December 27, 2015

Review ~ Battle Royale: Remastered by Koushun Takami and transalated by Nathan Collins

Battle Royale: Remastered

Koushun Takami’s notorious high-octane thriller is based on an irresistible premise: a class of junior high school students is taken to a deserted island where, as part of a ruthless authoritarian program, they are provided arms and forced to kill one another until only one survivor is left standing.

Criticized as violent exploitation when first published in Japan—where it then proceeded to become a runaway best seller—Battle Royale is a Lord of the Flies for the 21st century, a potent allegory of what it means to be young and (barely) alive in a dog-eat-dog world. Made into a controversial hit movie of the same name, Battle Royale is already a contemporary Japanese pulp classic, now available in a new English-language translation.

Purchase links:


Just in case you're still not convinced: there's a lot of violence in this book. A lot. 

Here are the parts I liked:
a.)  The way the author described the most simple things up to the gory details. They made me visualize what was happening with lesser effort on my part. Everything is vividly flashing on my mind as my eyes scanned the pages, the reason why I cannot put the book down. This factor prevented me from being distracted. Compliments to the author and the translator. 

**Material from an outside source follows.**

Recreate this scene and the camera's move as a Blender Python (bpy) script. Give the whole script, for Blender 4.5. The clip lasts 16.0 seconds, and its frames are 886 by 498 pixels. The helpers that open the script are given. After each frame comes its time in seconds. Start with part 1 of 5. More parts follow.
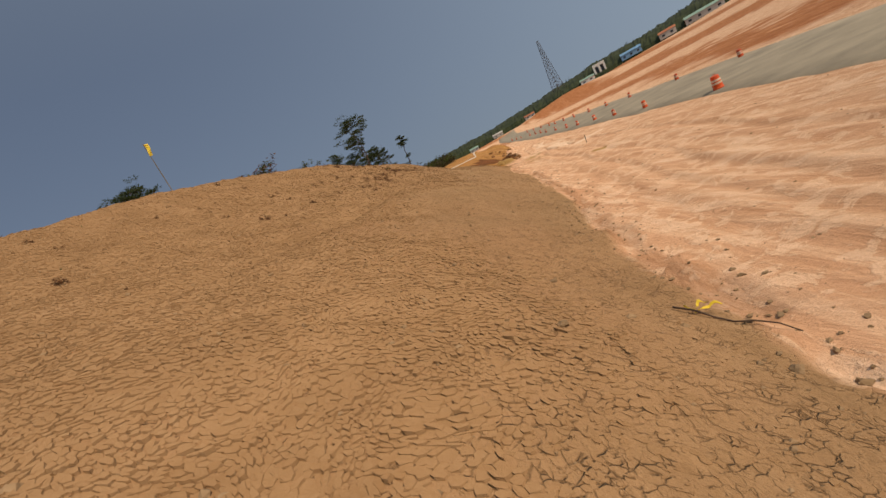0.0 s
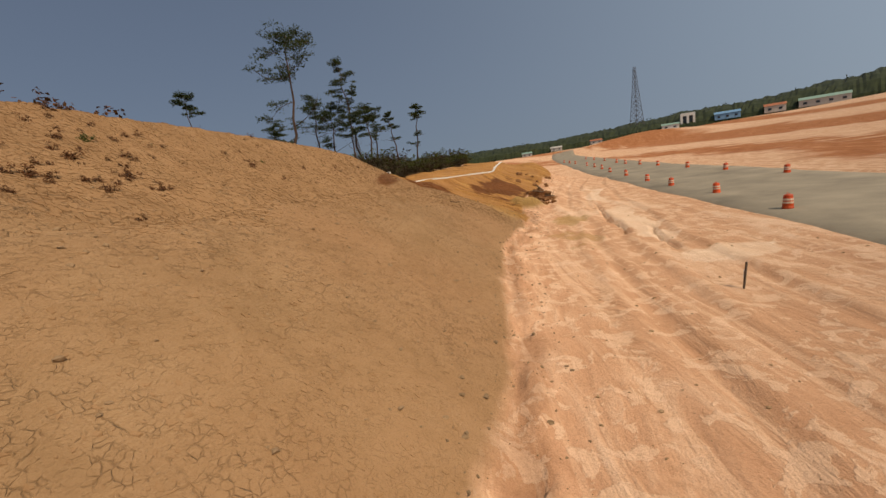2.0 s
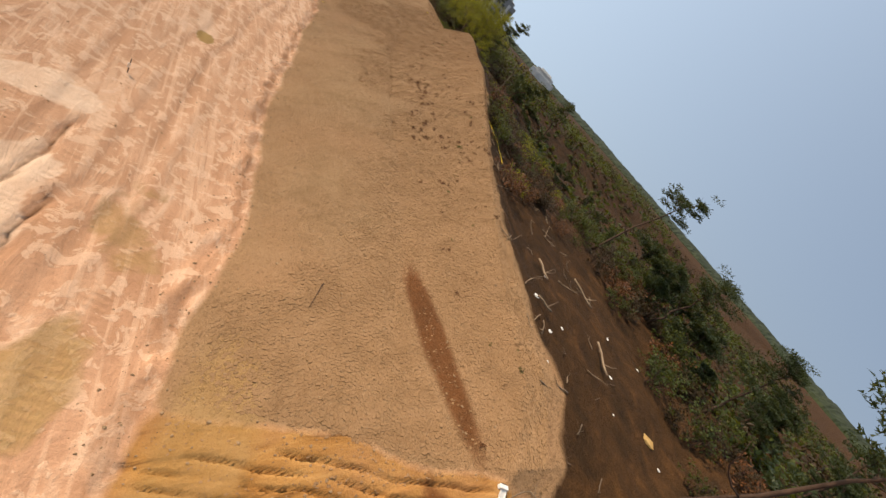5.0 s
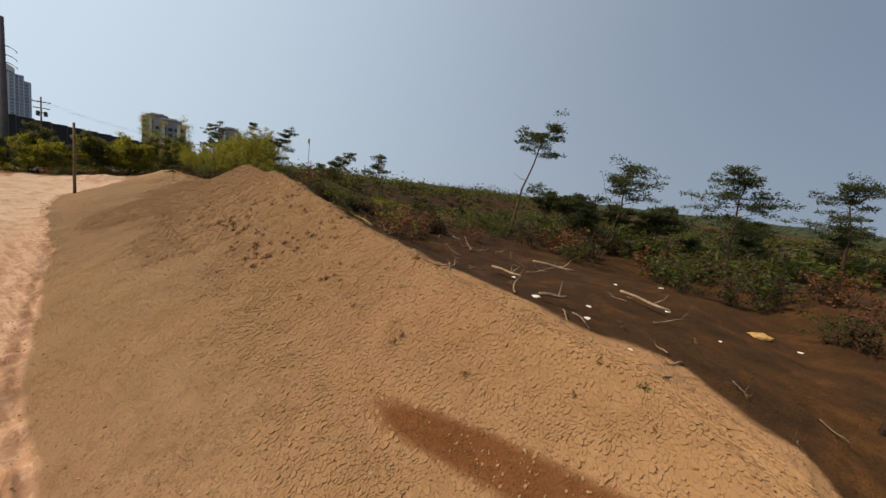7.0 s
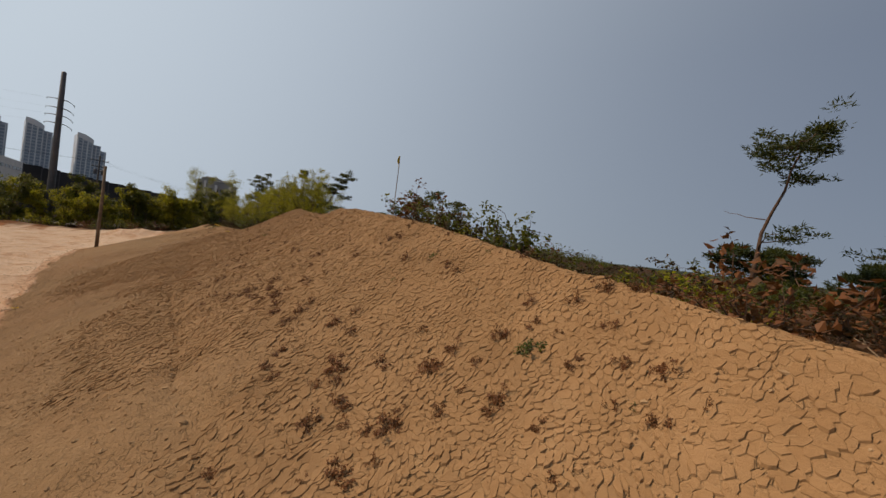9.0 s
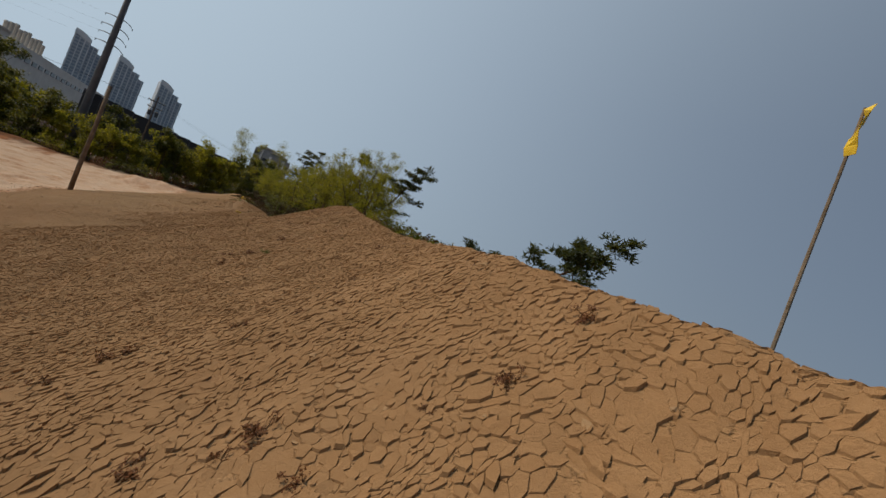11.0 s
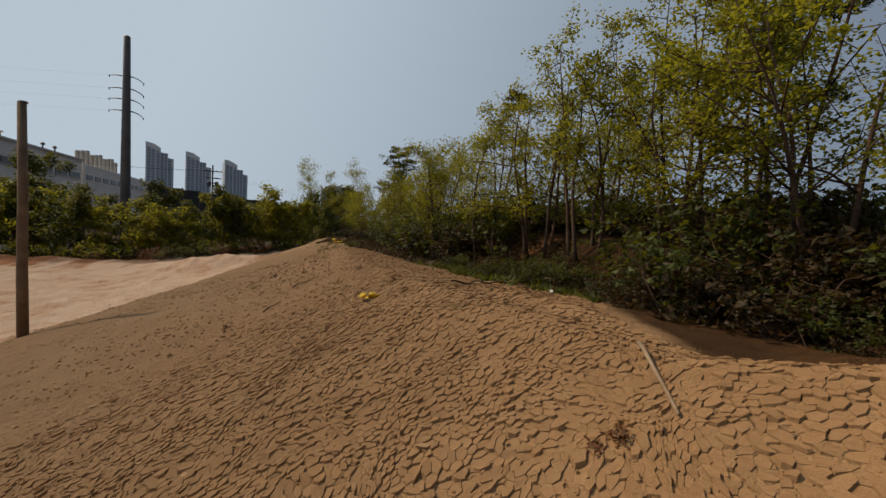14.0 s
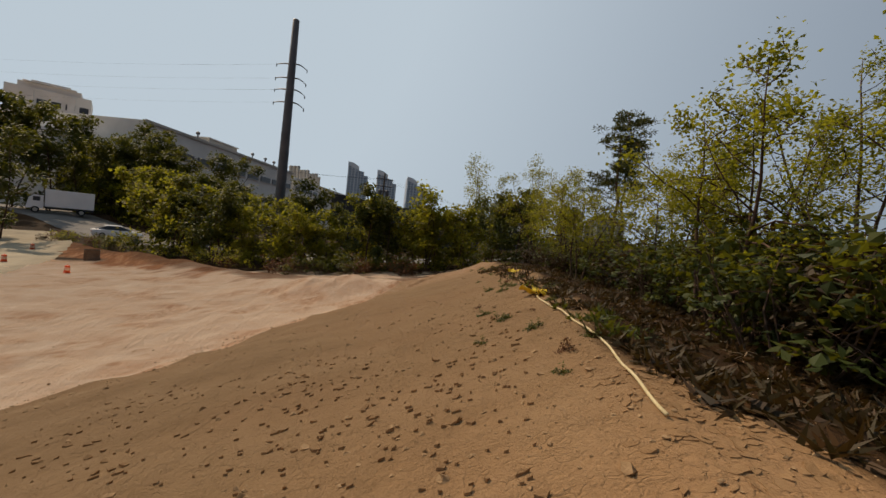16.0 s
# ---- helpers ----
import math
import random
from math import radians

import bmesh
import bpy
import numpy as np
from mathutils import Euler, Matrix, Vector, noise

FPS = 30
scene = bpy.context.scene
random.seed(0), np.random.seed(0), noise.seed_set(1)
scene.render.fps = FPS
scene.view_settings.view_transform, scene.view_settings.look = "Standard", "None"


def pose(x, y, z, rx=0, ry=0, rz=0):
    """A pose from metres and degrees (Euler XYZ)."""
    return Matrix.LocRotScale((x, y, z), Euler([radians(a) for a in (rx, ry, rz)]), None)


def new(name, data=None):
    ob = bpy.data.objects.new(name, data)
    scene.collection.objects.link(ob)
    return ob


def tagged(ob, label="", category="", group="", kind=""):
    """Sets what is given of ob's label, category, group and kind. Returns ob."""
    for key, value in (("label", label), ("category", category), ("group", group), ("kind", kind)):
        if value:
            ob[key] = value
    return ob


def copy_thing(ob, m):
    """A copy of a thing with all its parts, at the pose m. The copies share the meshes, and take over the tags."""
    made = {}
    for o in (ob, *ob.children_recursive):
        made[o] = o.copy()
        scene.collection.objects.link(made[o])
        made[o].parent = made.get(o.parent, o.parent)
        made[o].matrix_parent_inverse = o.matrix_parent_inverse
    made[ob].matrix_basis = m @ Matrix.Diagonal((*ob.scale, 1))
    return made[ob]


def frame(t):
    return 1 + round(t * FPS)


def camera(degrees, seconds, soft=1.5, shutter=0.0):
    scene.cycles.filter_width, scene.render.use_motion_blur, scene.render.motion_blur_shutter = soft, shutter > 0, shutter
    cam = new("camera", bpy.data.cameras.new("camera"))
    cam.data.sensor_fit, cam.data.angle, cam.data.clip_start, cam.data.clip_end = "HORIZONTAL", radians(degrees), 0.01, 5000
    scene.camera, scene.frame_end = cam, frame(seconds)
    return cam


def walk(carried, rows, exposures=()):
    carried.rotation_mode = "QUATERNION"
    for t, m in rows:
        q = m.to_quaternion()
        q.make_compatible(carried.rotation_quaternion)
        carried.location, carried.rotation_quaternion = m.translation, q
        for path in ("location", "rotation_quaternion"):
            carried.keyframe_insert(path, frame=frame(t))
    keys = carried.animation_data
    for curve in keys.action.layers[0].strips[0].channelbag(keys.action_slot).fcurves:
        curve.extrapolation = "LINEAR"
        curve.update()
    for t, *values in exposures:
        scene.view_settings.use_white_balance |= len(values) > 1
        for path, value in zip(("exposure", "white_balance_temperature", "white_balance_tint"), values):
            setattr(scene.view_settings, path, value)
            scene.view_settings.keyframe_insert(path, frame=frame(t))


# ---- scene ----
cam = camera(93.93, 16.0)
PATH = [
    (0.0, pose(3.301, 2.770, 2.927, 78.51, 28.46, -5.38)),
    (0.5, pose(4.518, 7.189, 2.800, 77.56, 27.23, -7.57)),
    (1.0, pose(5.791, 11.349, 2.758, 78.11, 24.58, -7.28)),
    (1.3, pose(6.713, 13.832, 2.699, 79.85, 16.85, -4.38)),
    (1.5, pose(7.310, 15.697, 2.939, 80.14, 12.55, -1.26)),
    (2.0, pose(9.162, 20.503, 2.897, 78.56, 8.33, 1.64)),
    (2.5, pose(10.573, 25.393, 3.058, 74.61, 7.48, 0.47)),
    (3.0, pose(11.759, 30.532, 3.249, 77.62, 7.19, -0.06)),
    (3.5, pose(12.692, 34.544, 3.380, 94.87, -0.85, 9.91)),
    (3.6, pose(13.166, 35.278, 3.639, 98.25, -5.41, 15.85)),
    (3.7, pose(13.640, 36.012, 3.899, 101.39, -11.51, 23.68)),
    (3.8, pose(14.114, 36.747, 4.159, 103.54, -18.08, 31.72)),
    (3.9, pose(14.385, 37.470, 4.552, 104.61, -24.91, 40.09)),
    (4.0, pose(14.656, 38.192, 4.944, 104.31, -31.83, 49.14)),
    (4.1, pose(14.737, 38.819, 5.286, 102.29, -38.54, 59.32)),
    (4.2, pose(14.818, 39.445, 5.628, 98.05, -44.67, 71.20)),
    (4.3, pose(14.735, 40.011, 6.128, 91.17, -49.69, 85.30)),
    (4.4, pose(14.651, 40.577, 6.628, 81.64, -53.00, 101.73)),
    (4.5, pose(14.567, 41.143, 7.128, 70.47, -54.11, 119.58)),
    (4.6, pose(14.601, 41.438, 7.877, 59.54, -52.95, 137.06)),
    (4.7, pose(14.634, 41.733, 8.627, 51.08, -49.92, 151.83)),
    (4.8, pose(14.511, 42.092, 8.716, 51.12, -47.18, 155.95)),
    (4.9, pose(14.387, 42.450, 8.806, 53.09, -45.09, 157.09)),
    (5.0, pose(14.264, 42.809, 8.894, 54.96, -43.04, 158.40)),
    (5.2, pose(13.200, 42.600, 9.150, 66.80, -35.00, 144.80)),
    (7.3, pose(11.028, 38.972, 5.961, 81.41, -6.46, 127.12)),
    (7.5, pose(10.606, 38.232, 5.691, 81.63, -6.46, 127.31)),
    (8.0, pose(9.227, 35.836, 5.180, 89.48, -16.06, 132.60)),
    (8.5, pose(7.823, 33.085, 5.171, 89.15, -16.21, 134.79)),
    (9.0, pose(6.528, 30.055, 5.238, 89.47, -7.16, 131.54)),
    (9.2, pose(5.998, 28.829, 5.243, 89.56, -0.42, 129.09)),
    (11.3, pose(-0.280, 16.884, 6.126, 89.86, -22.48, 136.86)),
    (11.5, pose(-0.755, 15.793, 6.235, 88.05, -19.76, 140.10)),
    (12.0, pose(-1.607, 12.966, 6.400, 86.50, -14.93, 147.41)),
    (12.5, pose(-2.237, 10.068, 6.260, 86.69, -5.35, 146.11)),
    (13.0, pose(-3.005, 6.677, 6.010, 86.90, -3.07, 145.31)),
    (13.3, pose(-3.388, 4.729, 5.790, 87.01, -3.36, 145.73)),
    (13.5, pose(-3.621, 3.541, 5.583, 87.37, -3.20, 145.65)),
    (14.0, pose(-4.629, 0.204, 5.176, 87.37, -2.74, 146.67)),
    (14.5, pose(-5.626, -3.509, 5.268, 87.49, -2.51, 147.60)),
    (15.0, pose(-6.667, -6.803, 5.139, 87.92, -1.35, 150.34)),
    (15.5, pose(-7.793, -10.120, 5.129, 88.41, -0.55, 157.26)),
    (16.0, pose(-8.772, -13.644, 5.145, 88.10, -6.06, 169.27)),
]
walk(cam, PATH, exposures=[(0.0, 0.08, 7500, 16), (2.5, 0.0, 7640, 16), (3.0, -0.1, 7900, 18), (3.5, -0.42, 7900, 18), (3.7, -0.15, 7260, 15), (4.0, 0.42, 7210, 14), (4.5, 0.78, 7460, 16), (5.0, 0.78, 7330, 16),
                           (7.5, 0.45, 7920, 17), (8.5, 0.3, 8120, 19), (9.2, 0.17, 7920, 18), (11.5, 0.0, 7320, 13), (12.0, 0.0, 7420, 14), (12.5, 0.05, 7420, 14), (13.0, -0.02, 7570, 15), (14.0, 0.05, 7720, 16), (15.5, 0.2, 7900, 15), (16.0, 0.12, 7940, 16)])

# ---- world, sun, exposure ----
SUN_EL, SUN_DIR = radians(48), Vector((0.66, -0.75, 0))
world = bpy.data.worlds.new("sky")
scene.world = world
world.use_nodes = True
wn = world.node_tree
sky = wn.nodes.new("ShaderNodeTexSky")
sky.sky_type, sky.sun_disc = "NISHITA", False
sky.sun_elevation = SUN_EL
sky.sun_rotation = math.atan2(SUN_DIR.x, SUN_DIR.y)
sky.air_density, sky.dust_density, sky.ozone_density = 0.9, 0.9, 2.2
wn.nodes["Background"].inputs["Strength"].default_value = 0.065
# the haze layer: look a little above the true direction near the horizon, and wash the blue out slightly
geo_w = wn.nodes.new("ShaderNodeTexCoord")
lift = wn.nodes.new("ShaderNodeMapping")
lift.inputs["Location"].default_value, lift.inputs["Scale"].default_value = (0, 0, 0.16), (1, 1, 0.84)
wn.links.new(geo_w.outputs["Generated"], lift.inputs["Vector"])
wn.links.new(lift.outputs[0], sky.inputs["Vector"])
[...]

b.) The psychology of this book. Kids are killing each other and it was a brilliant idea that the author jumped from one mind to another. Every person had their reasons why they did what they did. Mostly, it took me to the part of the brain where paranoia kicks in, however, it was how they tried to assess a situation that interest me. They're trying to fight their reflexes by being logical. 

c.) The sense of camaraderie. This book is full of betrayal. I couldn't really blame the kids, though. It's all about survival and for those who chose to play the game, it's one of the easiest method to kill their classmates. That's why the bond between Nanahara, Kawada and Nakagawa is a nice touch. It's one of the soft touches of the book that proves there is still care, protection and honesty under violence, deception and treachery. 

There are two parts I want to point out:
a.) Having a utopian/dystopian story should have a strong world building. That is why I'm a bit disappointed when I reached the part of the book where they explained why the government is doing this.  I think the government here is still not developed. 

b.) Their names. I am really very sorry; my great weakness is remembering names. This book has 42 names to remember (at least!) and to make it more difficult, they're Japanese names that's why it's a bit confusing. 

Overall, I see why they had to produce a movie out of this book. It's just that good!